Anyways, DHH, please keep up the fabulous work with Rails, but please consider dialing down the flamethrower to a lower setting.

Challenge by Jason Nelson on April 16, 0:42

As a development community we strive to represent our ideas with greater clarity and less code. We support patterns that promote reuse and allow us to be agile.

I think generally we can all agree that maturity is a representation of stability, loosely linked to age. Just like people, code can mature rapidly or slowly.

I think we can all agree that expressing concepts with less syntax and clearer operators is better. The Ruby syntax is clearer than C#, Java, and Lisp. Does this create a compelling enough reason to switch languages?

Frameworks are built on top of languages. Like the foundation of a house, a framework consists of all the stuff most applications have (like a cement base and an electrical hookup). What makes framework X better then framework Y? Elegance and clarity?

While I believe RoR framework is mature and provides a full stack of hookups for web application development; does it provide a compelling advantage to leave the culture and communities that I have always known?

Challenge by Jason Nelson on April 16, 0:59

A quote that loosly couples with the last comment:

"Ruby helps to make rails work. But what everybody forgets is the cultural baggage which each community brings to it's work. Rails works because it's a product of standards and agile focused web developers working on web 2.0 style apps who have adopted ruby which inherits from the smalltalk community's legacy. Rails doesn't succeed because there aren't other ruby web frameworks, or because ruby is the perfect language. It works because it's the right combination of two traditions with some hype and an open and cooperative community supporting the framework."

- Odeo Developer (http://www.anarchogeek.com/archives/000514.html)
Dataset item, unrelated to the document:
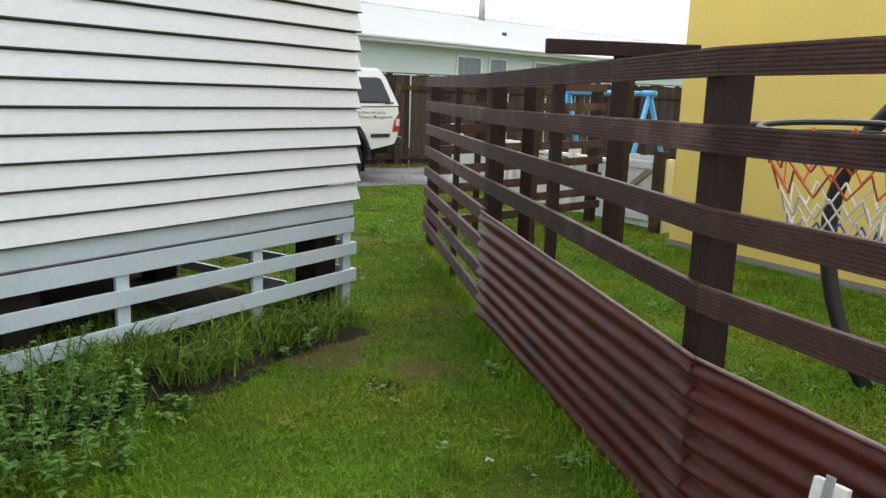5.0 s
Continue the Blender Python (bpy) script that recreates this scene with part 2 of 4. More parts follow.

Challenge by Claus on April 16, 11:13

The flame-grilled tone of the your post would be a little less annoying if you were right. But you're very wrong. It is HIGHLY likely that for the particular uses Ben Curtis has for a framework, and given that he would be the user, his own well worn, ideosyncratic setup is more stable, more mature and a better fit in general than Rails.
While you're probably right that if Curtis open sourced his code and other people tried to use it for different purposes on different platforms, it would be flaky as hell and underdocumented to boot, but that is not the problem Curtis has to face. He already knows all he needs to know about his own code and it already runs on his platform.

Furthermore, there's more to sticking to old well worn solutions than inertia and sunk cost, most importantly, the learning curve. Not even Rails with IBM endorsed Zero Training can beat the actual 'no training needed' you get from sticking with your current solution.
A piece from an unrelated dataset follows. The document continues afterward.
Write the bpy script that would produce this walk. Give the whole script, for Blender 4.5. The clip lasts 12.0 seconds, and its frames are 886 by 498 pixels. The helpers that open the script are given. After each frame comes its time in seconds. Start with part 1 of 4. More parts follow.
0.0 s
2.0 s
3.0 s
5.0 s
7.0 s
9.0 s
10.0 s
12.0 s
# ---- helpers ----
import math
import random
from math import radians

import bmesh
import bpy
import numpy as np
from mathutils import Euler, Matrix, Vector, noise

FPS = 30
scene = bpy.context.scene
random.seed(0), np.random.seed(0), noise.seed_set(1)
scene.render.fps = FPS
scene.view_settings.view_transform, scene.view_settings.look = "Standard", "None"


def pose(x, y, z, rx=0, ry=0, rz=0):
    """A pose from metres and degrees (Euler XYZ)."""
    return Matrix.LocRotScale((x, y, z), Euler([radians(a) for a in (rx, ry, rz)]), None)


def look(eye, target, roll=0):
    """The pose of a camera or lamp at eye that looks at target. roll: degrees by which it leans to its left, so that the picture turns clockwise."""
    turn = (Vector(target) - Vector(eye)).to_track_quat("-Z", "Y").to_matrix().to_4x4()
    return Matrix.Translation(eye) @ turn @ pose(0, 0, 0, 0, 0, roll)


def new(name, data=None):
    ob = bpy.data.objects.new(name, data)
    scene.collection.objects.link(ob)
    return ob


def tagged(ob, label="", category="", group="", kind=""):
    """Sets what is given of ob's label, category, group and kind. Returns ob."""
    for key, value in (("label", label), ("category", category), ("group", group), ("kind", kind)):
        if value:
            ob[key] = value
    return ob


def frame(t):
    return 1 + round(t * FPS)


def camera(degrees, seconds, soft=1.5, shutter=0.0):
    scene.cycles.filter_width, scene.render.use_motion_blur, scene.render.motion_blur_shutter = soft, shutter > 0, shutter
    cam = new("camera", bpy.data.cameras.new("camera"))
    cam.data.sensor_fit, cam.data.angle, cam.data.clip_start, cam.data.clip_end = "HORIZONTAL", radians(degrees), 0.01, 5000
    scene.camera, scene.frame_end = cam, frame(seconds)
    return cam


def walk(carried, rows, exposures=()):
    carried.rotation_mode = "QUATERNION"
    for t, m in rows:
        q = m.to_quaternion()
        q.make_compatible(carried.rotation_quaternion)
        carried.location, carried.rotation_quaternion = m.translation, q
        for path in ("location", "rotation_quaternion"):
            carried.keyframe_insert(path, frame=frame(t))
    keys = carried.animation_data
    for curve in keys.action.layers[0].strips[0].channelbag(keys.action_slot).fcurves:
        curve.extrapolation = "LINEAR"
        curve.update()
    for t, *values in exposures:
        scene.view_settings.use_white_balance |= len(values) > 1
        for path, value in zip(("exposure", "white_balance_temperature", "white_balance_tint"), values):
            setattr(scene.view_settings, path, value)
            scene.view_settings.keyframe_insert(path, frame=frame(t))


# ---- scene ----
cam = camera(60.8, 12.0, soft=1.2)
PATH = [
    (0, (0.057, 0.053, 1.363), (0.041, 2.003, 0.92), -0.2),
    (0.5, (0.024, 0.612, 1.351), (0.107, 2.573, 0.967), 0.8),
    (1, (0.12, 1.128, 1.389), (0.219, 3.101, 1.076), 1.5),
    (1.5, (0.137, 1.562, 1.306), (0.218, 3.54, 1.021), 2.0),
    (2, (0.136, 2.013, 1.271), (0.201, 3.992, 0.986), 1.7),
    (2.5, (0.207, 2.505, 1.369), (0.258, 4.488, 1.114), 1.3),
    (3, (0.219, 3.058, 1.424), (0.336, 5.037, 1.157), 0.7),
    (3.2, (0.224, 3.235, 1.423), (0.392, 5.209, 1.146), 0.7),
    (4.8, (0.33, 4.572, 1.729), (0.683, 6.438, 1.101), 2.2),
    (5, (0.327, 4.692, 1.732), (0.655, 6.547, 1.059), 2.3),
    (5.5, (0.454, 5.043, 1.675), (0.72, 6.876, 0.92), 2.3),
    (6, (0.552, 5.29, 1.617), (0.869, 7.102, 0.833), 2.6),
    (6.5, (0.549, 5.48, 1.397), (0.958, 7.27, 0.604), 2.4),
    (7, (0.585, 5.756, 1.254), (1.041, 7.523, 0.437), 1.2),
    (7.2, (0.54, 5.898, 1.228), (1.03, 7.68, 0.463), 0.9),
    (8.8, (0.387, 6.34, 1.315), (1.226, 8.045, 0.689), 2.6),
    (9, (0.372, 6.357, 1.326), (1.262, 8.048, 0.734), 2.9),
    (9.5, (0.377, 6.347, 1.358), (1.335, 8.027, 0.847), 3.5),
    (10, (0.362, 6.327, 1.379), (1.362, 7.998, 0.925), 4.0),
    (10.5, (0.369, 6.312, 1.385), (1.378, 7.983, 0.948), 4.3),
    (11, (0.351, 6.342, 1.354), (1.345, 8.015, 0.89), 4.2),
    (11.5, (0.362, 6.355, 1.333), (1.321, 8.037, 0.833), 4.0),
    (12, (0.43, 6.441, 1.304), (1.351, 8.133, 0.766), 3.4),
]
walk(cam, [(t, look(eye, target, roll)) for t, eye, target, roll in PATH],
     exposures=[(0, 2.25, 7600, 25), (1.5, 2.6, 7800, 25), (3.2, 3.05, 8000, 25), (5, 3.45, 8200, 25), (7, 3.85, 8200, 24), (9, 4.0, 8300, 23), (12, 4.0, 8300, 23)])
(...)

Challenge by Jah Brugheint on April 18, 9:40

One issue I find interesting with RoR is David's attitude, and bashing (as mentioned on one of the comments above).

Matz has been humble and nice with Ruby.

Now this kid comes up with something called Ruby on Rails, and his attitude is just annoying. Lack of maturity, and his typical arrogance is worse than the J2EE snobs.

Challenge by Ryan on April 18, 15:29

I have to agree with the other posts. The bashing of anyone who makes a negative comment on RoR is just plain wrong! David, grow up.

Challenge by WWMD on April 19, 6:21

I'm still laughing about WWMD. So apt.

Rails is great. Now squelch the piehole a bit, David, before you kill it with your negative personality quotient. It's fast starting to seem like David wants to be the Dave Winer of frameworks.

Challenge by brain on April 19, 22:55

" I hate to break it to you, but first of all filling your prose with meaningless loaded statements and attacks is a real turn off and second of all you're wrong about Rails's maturity being a non-issue."

That's absolutely spot on. I was intrigued by this whole thing before I found out that the cirus was run by such a pompous tool.

Now I'm not even interested rails anymore. Someone else will come along and do the same thing just as well and not be a jackass about it.